Selection of Award winners

5. The Award winner (or winners) is selected by the Director-General in consultation with the Independent Chair of the Council and the Chairpersons of the Programme and Finance Committees, after earlier review of all nominations carried out by the Information Division, and of selected entries by the A.H. Boerma Award Review Committee.

6. Regional Representatives are encouraged to make use of their Regional Information Officers in the search for and evaluation of potential nominees. FAO Representatives in member countries are asked to keep watch for potential entries of sufficient merit and, where appropriate, may obtain suggestions from the United Nations Information Centres in their respective countries of assignment. The Assistant Director-General, Department of General Affairs and Information, acting through the Chairperson of the United Nations Communications Group, UNCG, formerly the Joint United Nations Information Committee (JUNIC) may, as appropriate, seek suggestions from other organizations of the United Nations system.

7. The materials upon which nominations are based must have been published or publicly presented during the four-year period ending on 31 March of the Conference year in which the Award is presented.

8. The deadline for submission of nominations to FAO Headquarters is 30 April of the Conference year in which the Award is presented.

9. The Award is presented by the Director-General at a special ceremony held during the first week of each regular session of the Conference. The Award for the 2004 -2005 biennium will be presented at the Thirty-third Session of the FAO Conference, at a ceremony to be held on
19 November 2005.

10. This year the Award is granted jointly to Mr. Giampaolo Cadalanu, foreign reporter for the Italian daily newspaper La Repubblica, for his work in documenting the problems of hunger and poverty in the world, and to two reporters of the mainsteam American daily newspaper Wall Street Journal, Mr. Roger Thurow and Mr. Scott Kilman, for their contribution towards raising public awareness regarding food and development-related issues.

11. Mr. Giampaolo Cadalanu is a journalist and field reporter for the one of the largest selling daily newspapers in Italy. La Repubblica is an authoritative source of information in this country and is very influential among policy makers. A native of Nuoro, in Sardinia, Giampaolo Cadalanu studied law and political science before deciding to dedicate himself to giving a voice to the silent and forgotten people of the earth. For the past 10 years, he has reported regularly on development issues, as can be seen from his impressive portfolio of articles written from all over the world. His interest in development issues has taken him to several African countries as well as to Afghanistan, Iraq and Croatia. On many occasions he has drawn attention to issues that do not usually find space in major daily newspapers, including the right to food. His accurate, well documentated in-depth articles, his good faith and intellectual honesty, as well as his sensitivity towards developing issues, underline his standing as one of the country’s leading journalists. His reporting on a range of complex topics has played an important part in making FAO’s scope and activities a great deal better known in Italy.

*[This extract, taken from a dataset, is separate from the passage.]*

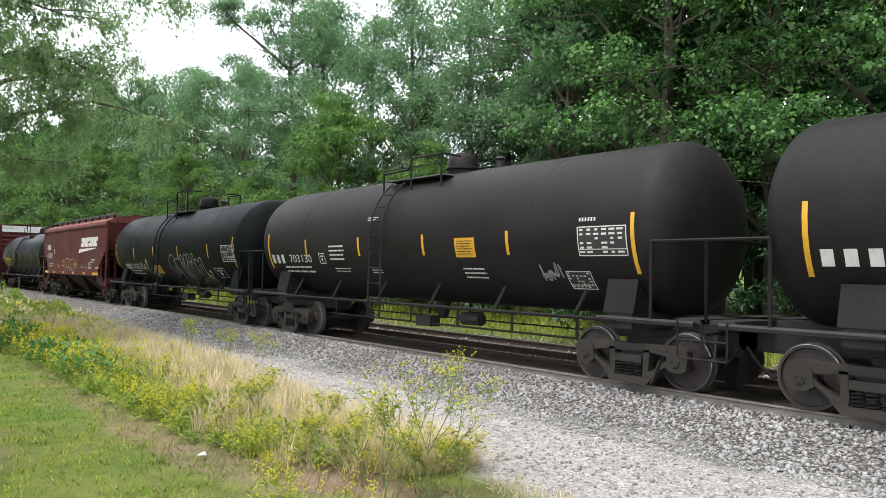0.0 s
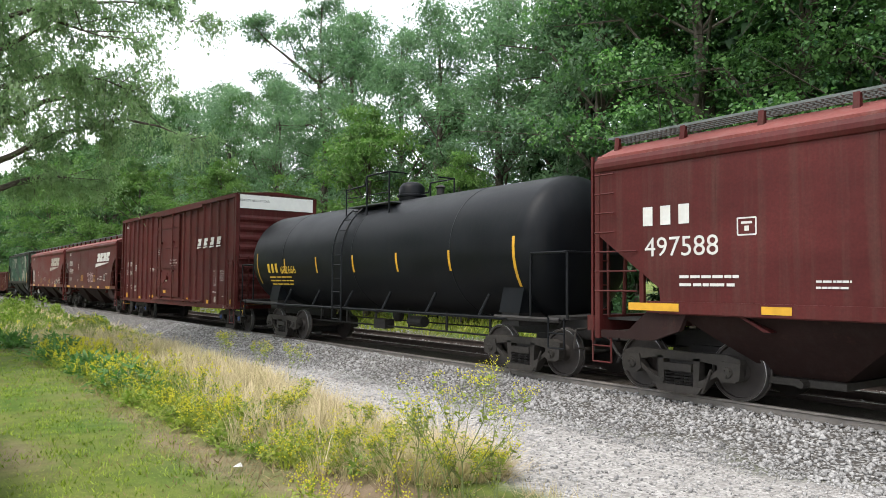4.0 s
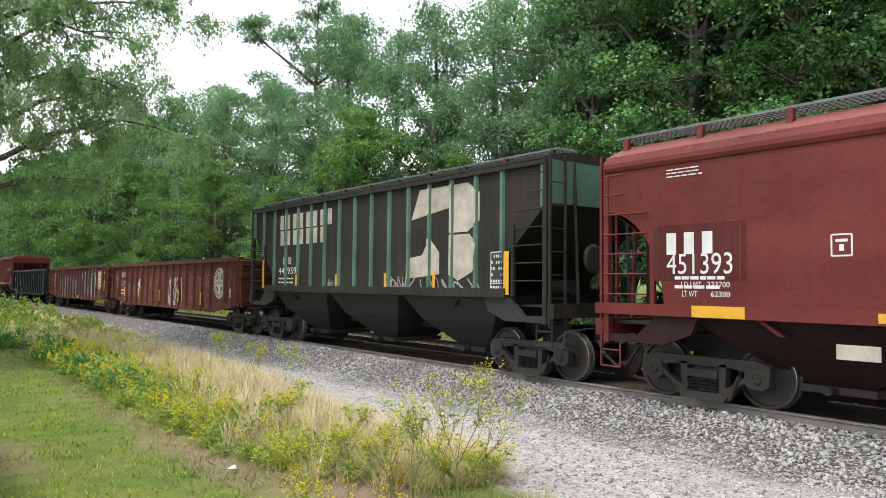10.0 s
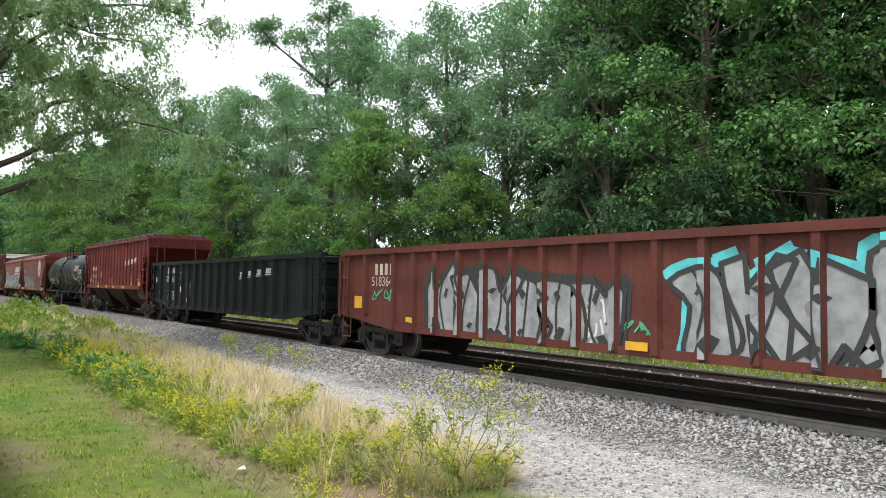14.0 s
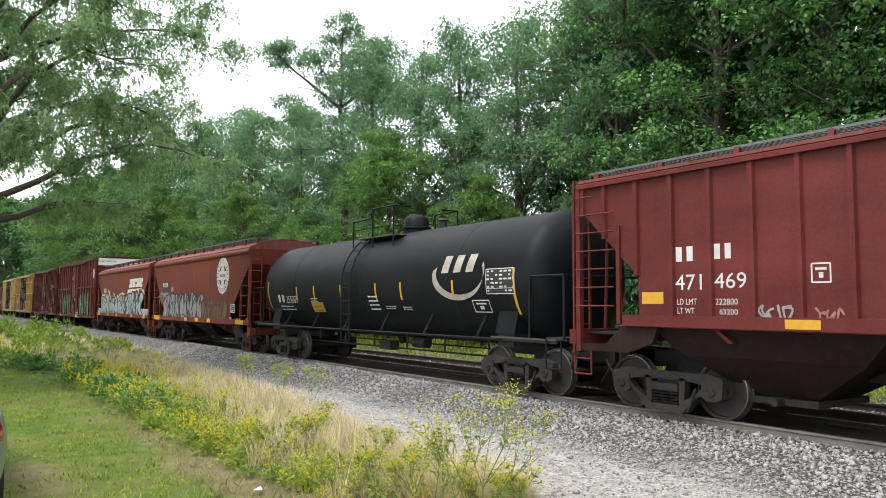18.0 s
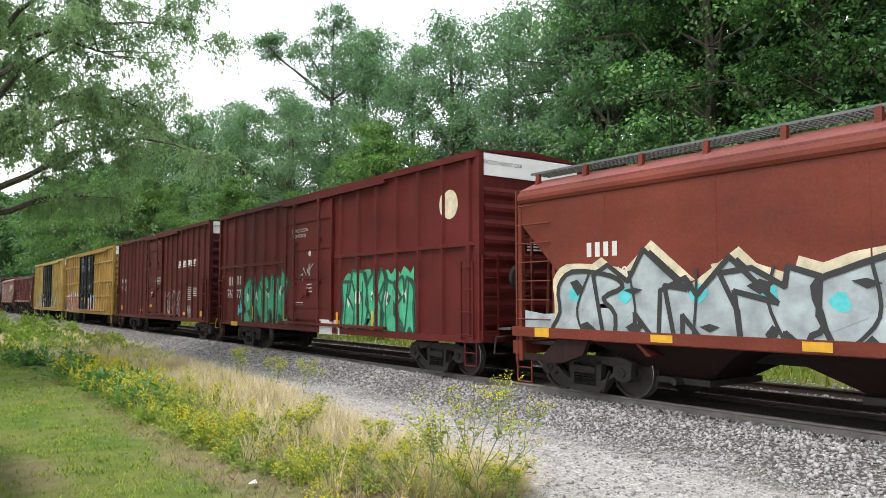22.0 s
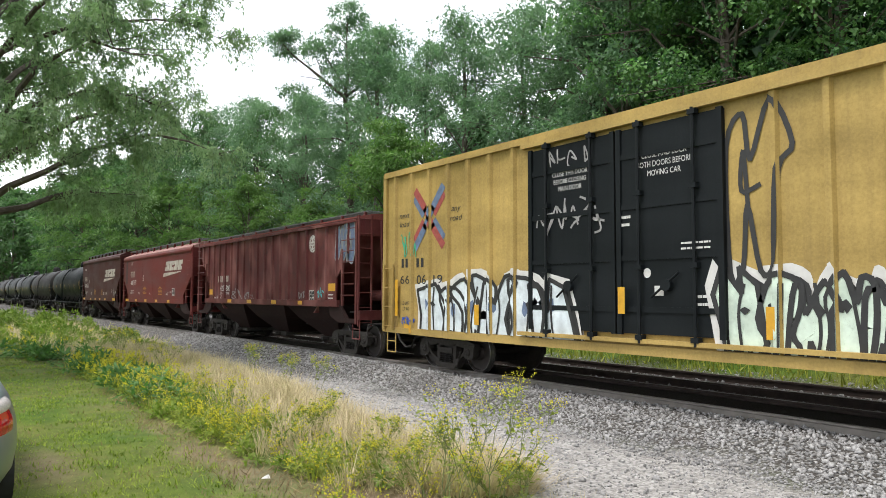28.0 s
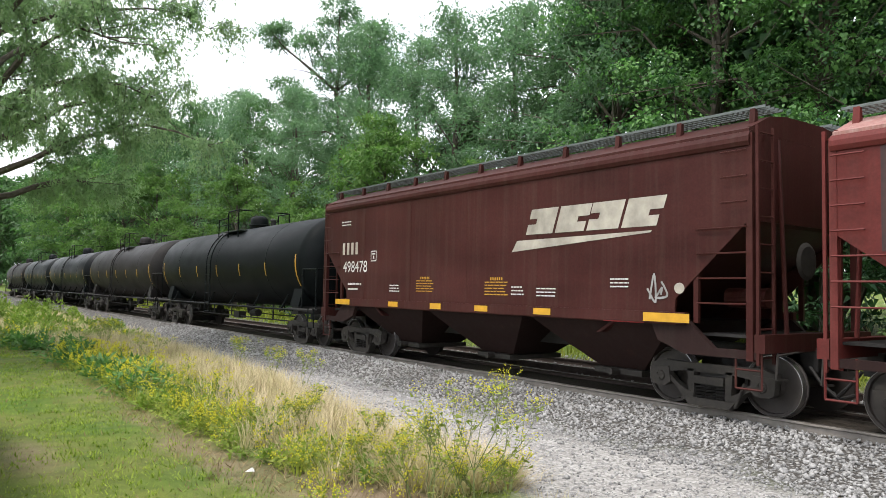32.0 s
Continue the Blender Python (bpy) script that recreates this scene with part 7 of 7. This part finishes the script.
def saloon(at):
    t = thing("car", "silver saloon car parked on the grass, tail towards the path", "car")
    t.matrix_basis = at
    body, rings = Shape(), []
    xs = [0.0, 0.02, 0.06, 0.12, 0.2, 0.32, 0.48, 0.7, 1.0, 1.6, 2.3, 3.0, 3.6, 4.1, 4.45, 4.65]
    for x in xs:
        w, d = car_section(x)
        low = 0.22 if 0.2 < x < 4.4 else 0.27
        half = [(w * 0.80, low)] + [(car_skin(x, z), z) for z in np.linspace(low + 0.1, d - 0.03, 9)] + [(w * 0.74, d), (w * 0.4, d + 0.015)]
        rings.append([(x, -y, z) for y, z in half] + [(x, y, z) for y, z in half[::-1]])
    k = len(rings[0])
    body.add([p for r in rings for p in r], [(i * k + j, i * k + (j + 1) % k, (i + 1) * k + (j + 1) % k, (i + 1) * k + j) for i in range(len(xs) - 1) for j in range(k)] + [tuple(range(k)), tuple(range((len(xs) - 1) * k, len(xs) * k))])
    part("body", body, SILVER, t, smooth=40)
    part("cabin_glass", Shape().prism([(0.55, 1.15), (1.25, 1.42), (2.1, 1.48), (2.75, 1.42), (3.45, 0.98)], "y", -0.66, 0.66), GLASS, t)
    part("roof_panel", Shape().prism([(1.2, 1.41), (2.1, 1.495), (2.78, 1.43), (2.75, 1.40), (2.1, 1.46), (1.25, 1.38)], "y", -0.6, 0.6), SILVER, t)

    def lens(g, z0, z1, x1, inner):
        """A lamp lens that follows the body round its corner."""
        s, cols = Shape(), [(-0.012, g * y) for y in (inner, inner + 0.1)] + [(x, None) for x in np.linspace(0.0, x1, 9)]
        zs = np.linspace(z0, z1, 5)
        vs = []
        for x, y in cols:
            for i, z in enumerate(zs):
                zz = z + (0.02 * (x / x1) if x > 0 else 0)
                out = 0.012 * math.sin(math.pi * i / 4) + 0.004
                vs.append((x - 0.012, y, zz) if y is not None else (x - out * (1 - min(1, x / x1)), g * (car_skin(x, zz) + out), zz))
        return s.add(vs, [(i * 5 + j, i * 5 + j + 1, i * 5 + j + 6, i * 5 + j + 5) for i in range(len(cols) - 1) for j in range(4)])
    for g in (-1, 1):
        part("taillight", lens(g, 0.76, 0.94, 0.24, 0.40), LAMP_RED, t, "red tail lamp lens", 60)
        part("reversing_light", lens(g, 0.945, 1.05, 0.30, 0.40), LAMP_CLEAR, t, "clear ribbed reversing lamp lens", 60)
        for x in (0.95, 3.7):
            wh = part("wheel", Shape().lathe([(g * 0.70, 0.2), (g * 0.70, 0.32), (g * 0.90, 0.32), (g * 0.90, 0.2)], "y", 28, (x, 0.32)), TYRE, t)
            part("hubcap", Shape().lathe([(g * 0.90, 0.2), (g * 0.905, 0.19), (g * 0.91, 0.02)], "y", 20, (x, 0.32)), SILVER, wh)
    part("bumper", Shape().prism([(-0.02, 0.30), (-0.05, 0.40), (-0.03, 0.60), (0.1, 0.62), (0.1, 0.28)], "y", -0.45, 0.45), SILVER, t)
    part("boot_lid", Shape().prism([(-0.008, 0.66), (-0.014, 0.98), (0.03, 1.11), (0.2, 1.185), (0.6, 1.215), (0.6, 1.19), (0.2, 1.15), (0.05, 0.9)], "y", -0.38, 0.38), SILVER, t)
    return t


saloon(pose(-7.25, -0.19, -0.2, 0, 0, 180))


def motions():
    """The train rolls past: every wagon along the track, every wheelset on its axle."""
    for ax in (-AXLE, AXLE):
        walk(SPIN[ax], spin_rows(ax))
        action, slot = SPIN[ax].animation_data.action, SPIN[ax].animation_data.action_slot
        for ob in SPIN_COPIES[ax]:
            ob.rotation_mode = "QUATERNION"
            ob.animation_data_create()
            ob.animation_data.action = action
            ob.animation_data.action_slot = slot
    for ob, centre in ROLLING:
        walk(ob, [(t, pose(centre + travel(t), TRACK_Y, 0)) for t in range(0, 33)])


motions()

12. Mr. Roger Thurow and Mr. Scott Kilman are correspondents of one of the premier business newspapers in the world, and as such their reports are regularly clipped and read by decision-makers in government and major corporations. They are two of the most active and influential correspondents covering agricultural trade and food issues in both developed and developing countries. Through their reports, readers gain information and insights into issues related to agriculture, agricultural economics, food security, hunger and poverty. It is rare for writers to succeed in achieving a balance between positive human interest stories and factual commodity/economics-based reports. Mr. Thurow and Kilman achieve such a balance and prove that writing about development and agricultural issues need not be dull and negative, but can be positive, entertaining and, most importantly, thought-provoking. The perspectives they bring to their journalism are original and well researched. They make an important contribution to development-related reporting in the North and the South and have raised the level of media coverage of issues of concern to FAO and other humanitarian agencies dealing with sustainable development and hunger.

13. The joint winners of the A.H. Boerma Award 2004-2005 highlight the vital role that the media can play in raising public awareness and harnessing public opinion in support of issues related to world hunger. In granting the Award to these outspoken journalists we hope to encourage others in their profession to appreciate the value of increased reporting on agricultural, food and development issues.